Directions → Reproduce all of the material exactly as shown.

Animation scripts:
◆ ◆ ◆ ◆ ◆
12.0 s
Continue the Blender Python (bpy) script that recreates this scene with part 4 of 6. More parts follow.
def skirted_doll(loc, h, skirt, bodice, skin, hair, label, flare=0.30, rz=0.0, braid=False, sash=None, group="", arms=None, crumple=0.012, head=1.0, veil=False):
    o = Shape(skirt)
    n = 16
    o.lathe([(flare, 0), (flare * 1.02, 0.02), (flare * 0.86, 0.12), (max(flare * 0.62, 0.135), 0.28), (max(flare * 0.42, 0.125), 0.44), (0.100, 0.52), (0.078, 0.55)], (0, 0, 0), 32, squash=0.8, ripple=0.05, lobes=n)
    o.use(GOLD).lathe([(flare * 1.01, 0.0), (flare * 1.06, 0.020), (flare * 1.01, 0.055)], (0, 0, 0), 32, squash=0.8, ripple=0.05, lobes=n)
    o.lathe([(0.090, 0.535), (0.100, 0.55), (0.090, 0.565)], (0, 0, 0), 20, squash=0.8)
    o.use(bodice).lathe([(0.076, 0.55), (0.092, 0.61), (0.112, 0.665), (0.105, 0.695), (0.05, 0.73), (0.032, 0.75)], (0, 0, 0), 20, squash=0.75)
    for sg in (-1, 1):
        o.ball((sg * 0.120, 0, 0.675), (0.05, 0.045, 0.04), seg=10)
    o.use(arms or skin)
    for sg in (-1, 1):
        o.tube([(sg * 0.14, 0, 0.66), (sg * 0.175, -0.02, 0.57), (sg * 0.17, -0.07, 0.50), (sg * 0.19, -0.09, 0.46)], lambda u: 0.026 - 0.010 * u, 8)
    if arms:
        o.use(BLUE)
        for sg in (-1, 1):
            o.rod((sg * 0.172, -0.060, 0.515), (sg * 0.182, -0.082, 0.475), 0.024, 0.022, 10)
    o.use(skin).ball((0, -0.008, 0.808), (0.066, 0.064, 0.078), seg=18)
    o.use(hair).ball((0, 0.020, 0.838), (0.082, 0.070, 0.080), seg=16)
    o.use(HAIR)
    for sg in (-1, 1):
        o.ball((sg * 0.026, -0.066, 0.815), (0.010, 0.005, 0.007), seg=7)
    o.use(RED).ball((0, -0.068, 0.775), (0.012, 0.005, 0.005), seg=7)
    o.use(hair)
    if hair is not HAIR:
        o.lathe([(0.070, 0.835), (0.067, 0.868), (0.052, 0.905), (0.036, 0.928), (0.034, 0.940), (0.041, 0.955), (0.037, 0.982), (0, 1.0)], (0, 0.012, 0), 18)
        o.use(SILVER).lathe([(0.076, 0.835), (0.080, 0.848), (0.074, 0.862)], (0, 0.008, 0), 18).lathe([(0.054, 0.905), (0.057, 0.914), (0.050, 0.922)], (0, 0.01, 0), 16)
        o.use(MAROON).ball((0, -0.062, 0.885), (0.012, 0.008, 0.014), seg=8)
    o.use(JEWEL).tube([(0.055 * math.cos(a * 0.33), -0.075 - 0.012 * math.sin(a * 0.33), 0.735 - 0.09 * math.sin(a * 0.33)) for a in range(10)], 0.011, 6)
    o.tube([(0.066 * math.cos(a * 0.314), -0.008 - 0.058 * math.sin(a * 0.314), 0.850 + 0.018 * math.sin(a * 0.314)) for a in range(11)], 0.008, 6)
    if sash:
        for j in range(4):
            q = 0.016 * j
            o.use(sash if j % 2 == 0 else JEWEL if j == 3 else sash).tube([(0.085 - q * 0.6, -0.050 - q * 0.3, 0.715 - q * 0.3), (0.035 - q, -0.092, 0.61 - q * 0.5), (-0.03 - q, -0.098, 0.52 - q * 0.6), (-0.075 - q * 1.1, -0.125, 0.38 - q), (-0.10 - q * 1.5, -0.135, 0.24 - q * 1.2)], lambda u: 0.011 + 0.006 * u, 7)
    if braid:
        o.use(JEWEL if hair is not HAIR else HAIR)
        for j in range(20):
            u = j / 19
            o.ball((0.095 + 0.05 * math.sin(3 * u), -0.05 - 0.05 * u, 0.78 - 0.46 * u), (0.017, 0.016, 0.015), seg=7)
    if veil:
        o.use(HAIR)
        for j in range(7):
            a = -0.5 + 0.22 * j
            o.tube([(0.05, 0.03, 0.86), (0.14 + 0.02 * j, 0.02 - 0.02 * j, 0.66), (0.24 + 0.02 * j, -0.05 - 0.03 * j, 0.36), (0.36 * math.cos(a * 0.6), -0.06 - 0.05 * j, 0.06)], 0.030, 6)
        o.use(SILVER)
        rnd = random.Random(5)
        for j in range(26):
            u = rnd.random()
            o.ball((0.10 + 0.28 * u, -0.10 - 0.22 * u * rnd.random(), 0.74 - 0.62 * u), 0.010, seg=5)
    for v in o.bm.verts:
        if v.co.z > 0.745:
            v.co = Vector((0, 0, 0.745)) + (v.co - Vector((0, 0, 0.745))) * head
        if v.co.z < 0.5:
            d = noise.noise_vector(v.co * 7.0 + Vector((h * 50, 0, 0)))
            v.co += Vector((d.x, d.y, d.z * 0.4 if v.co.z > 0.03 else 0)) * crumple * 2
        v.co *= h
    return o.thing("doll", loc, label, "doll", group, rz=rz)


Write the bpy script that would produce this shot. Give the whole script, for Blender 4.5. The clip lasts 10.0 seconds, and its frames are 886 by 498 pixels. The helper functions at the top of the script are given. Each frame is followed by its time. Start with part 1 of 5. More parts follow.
◆ ◆ ◆ ◆ ◆
The result →
12.0 s
Continue the Blender Python (bpy) script that recreates this scene with part 4 of 6. More parts follow.
def skirted_doll(loc, h, skirt, bodice, skin, hair, label, flare=0.30, rz=0.0, braid=False, sash=None, group="", arms=None, crumple=0.012, head=1.0, veil=False):
    o = Shape(skirt)
    n = 16
    o.lathe([(flare, 0), (flare * 1.02, 0.02), (flare * 0.86, 0.12), (max(flare * 0.62, 0.135), 0.28), (max(flare * 0.42, 0.125), 0.44), (0.100, 0.52), (0.078, 0.55)], (0, 0, 0), 32, squash=0.8, ripple=0.05, lobes=n)
    o.use(GOLD).lathe([(flare * 1.01, 0.0), (flare * 1.06, 0.020), (flare * 1.01, 0.055)], (0, 0, 0), 32, squash=0.8, ripple=0.05, lobes=n)
    o.lathe([(0.090, 0.535), (0.100, 0.55), (0.090, 0.565)], (0, 0, 0), 20, squash=0.8)
    o.use(bodice).lathe([(0.076, 0.55), (0.092, 0.61), (0.112, 0.665), (0.105, 0.695), (0.05, 0.73), (0.032, 0.75)], (0, 0, 0), 20, squash=0.75)
    for sg in (-1, 1):
        o.ball((sg * 0.120, 0, 0.675), (0.05, 0.045, 0.04), seg=10)
    o.use(arms or skin)
    for sg in (-1, 1):
        o.tube([(sg * 0.14, 0, 0.66), (sg * 0.175, -0.02, 0.57), (sg * 0.17, -0.07, 0.50), (sg * 0.19, -0.09, 0.46)], lambda u: 0.026 - 0.010 * u, 8)
    if arms:
        o.use(BLUE)
        for sg in (-1, 1):
            o.rod((sg * 0.172, -0.060, 0.515), (sg * 0.182, -0.082, 0.475), 0.024, 0.022, 10)
    o.use(skin).ball((0, -0.008, 0.808), (0.066, 0.064, 0.078), seg=18)
    o.use(hair).ball((0, 0.020, 0.838), (0.082, 0.070, 0.080), seg=16)
    o.use(HAIR)
    for sg in (-1, 1):
        o.ball((sg * 0.026, -0.066, 0.815), (0.010, 0.005, 0.007), seg=7)
    o.use(RED).ball((0, -0.068, 0.775), (0.012, 0.005, 0.005), seg=7)
    o.use(hair)
    if hair is not HAIR:
        o.lathe([(0.070, 0.835), (0.067, 0.868), (0.052, 0.905), (0.036, 0.928), (0.034, 0.940), (0.041, 0.955), (0.037, 0.982), (0, 1.0)], (0, 0.012, 0), 18)
        o.use(SILVER).lathe([(0.076, 0.835), (0.080, 0.848), (0.074, 0.862)], (0, 0.008, 0), 18).lathe([(0.054, 0.905), (0.057, 0.914), (0.050, 0.922)], (0, 0.01, 0), 16)
        o.use(MAROON).ball((0, -0.062, 0.885), (0.012, 0.008, 0.014), seg=8)
    o.use(JEWEL).tube([(0.055 * math.cos(a * 0.33), -0.075 - 0.012 * math.sin(a * 0.33), 0.735 - 0.09 * math.sin(a * 0.33)) for a in range(10)], 0.011, 6)
    o.tube([(0.066 * math.cos(a * 0.314), -0.008 - 0.058 * math.sin(a * 0.314), 0.850 + 0.018 * math.sin(a * 0.314)) for a in range(11)], 0.008, 6)
    if sash:
        for j in range(4):
            q = 0.016 * j
            o.use(sash if j % 2 == 0 else JEWEL if j == 3 else sash).tube([(0.085 - q * 0.6, -0.050 - q * 0.3, 0.715 - q * 0.3), (0.035 - q, -0.092, 0.61 - q * 0.5), (-0.03 - q, -0.098, 0.52 - q * 0.6), (-0.075 - q * 1.1, -0.125, 0.38 - q), (-0.10 - q * 1.5, -0.135, 0.24 - q * 1.2)], lambda u: 0.011 + 0.006 * u, 7)
    if braid:
        o.use(JEWEL if hair is not HAIR else HAIR)
        for j in range(20):
            u = j / 19
            o.ball((0.095 + 0.05 * math.sin(3 * u), -0.05 - 0.05 * u, 0.78 - 0.46 * u), (0.017, 0.016, 0.015), seg=7)
    if veil:
        o.use(HAIR)
        for j in range(7):
            a = -0.5 + 0.22 * j
            o.tube([(0.05, 0.03, 0.86), (0.14 + 0.02 * j, 0.02 - 0.02 * j, 0.66), (0.24 + 0.02 * j, -0.05 - 0.03 * j, 0.36), (0.36 * math.cos(a * 0.6), -0.06 - 0.05 * j, 0.06)], 0.030, 6)
        o.use(SILVER)
        rnd = random.Random(5)
        for j in range(26):
            u = rnd.random()
            o.ball((0.10 + 0.28 * u, -0.10 - 0.22 * u * rnd.random(), 0.74 - 0.62 * u), 0.010, seg=5)
    for v in o.bm.verts:
        if v.co.z > 0.745:
            v.co = Vector((0, 0, 0.745)) + (v.co - Vector((0, 0, 0.745))) * head
        if v.co.z < 0.5:
            d = noise.noise_vector(v.co * 7.0 + Vector((h * 50, 0, 0)))
            v.co += Vector((d.x, d.y, d.z * 0.4 if v.co.z > 0.03 else 0)) * crumple * 2
        v.co *= h
    return o.thing("doll", loc, label, "doll", group, rz=rz)


Write the bpy script that would produce this shot. Give the whole script, for Blender 4.5. The clip lasts 10.0 seconds, and its frames are 886 by 498 pixels. The helper functions at the top of the script are given. Each frame is followed by its time. Start with part 1 of 5. More parts follow.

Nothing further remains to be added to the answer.